The idea that reading comprehension depends on oral language skill is captured in the ‘simple view of reading’ discussed in Appendix 1 of the final report: Independent review of the teaching of early reading (March 2006).
According to this view of reading, reading comprehension is the product of word recognition skills and listening comprehension skills. Recognising (reading) the words on the page is vital to reading comprehension; if a child cannot read the words, then they will quite obviously be unable to extract meaning from the written word. Once written words are recognised they can be understood as long as they are in the child’s oral vocabulary. Unfamiliar words that are not already in the child’s oral vocabulary start to acquire aspects of their meaning from the context within which they have been read; that is, reading gradually becomes a major source of vocabulary development. Once the words are recognised, they can be input to the language comprehension system to understand what a writer conveys. It is well recognised that children vary in the ease with which they can decode. They also vary in their listening comprehension, and consequently in their reading comprehension. An effective reader has good word reading and good listening comprehension skills, as shown in the upper right quadrant of the figure below. Poor reading comprehension can occur with or without poor word reading, as shown in both lower quadrants of the figure (see Nation, 2005).

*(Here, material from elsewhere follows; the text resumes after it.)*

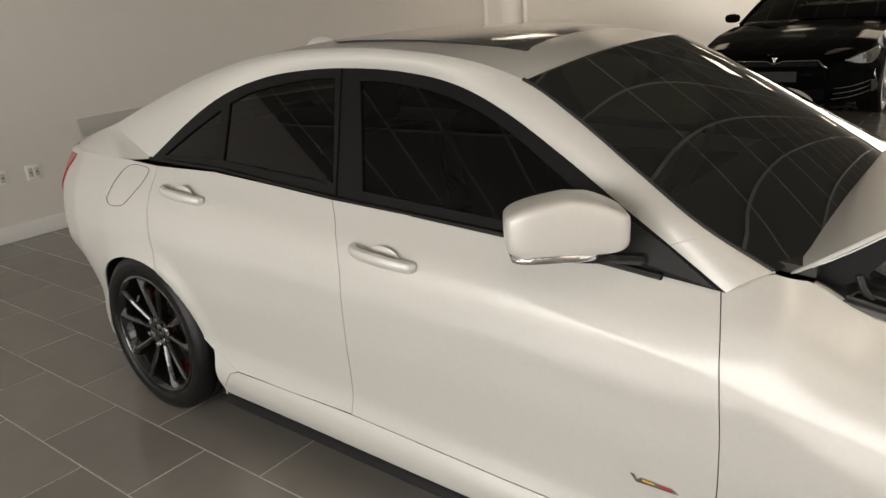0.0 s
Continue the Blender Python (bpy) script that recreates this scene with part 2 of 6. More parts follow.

From an educational viewpoint this means that practitioners and teachers must encourage the development of oral language skills in order to safeguard children’s reading comprehension. They also need to encourage the development of specific strategies for reading comprehension and, importantly, they need to encourage children to practise their developing reading skills. Children need frequent opportunities to read during shared, guided and independent reading sessions.
Reading comprehension is a highly interactive process; it draws on general knowledge of vocabulary as well as on our experience of the world. This in turn enables us to increase our knowledge in these areas.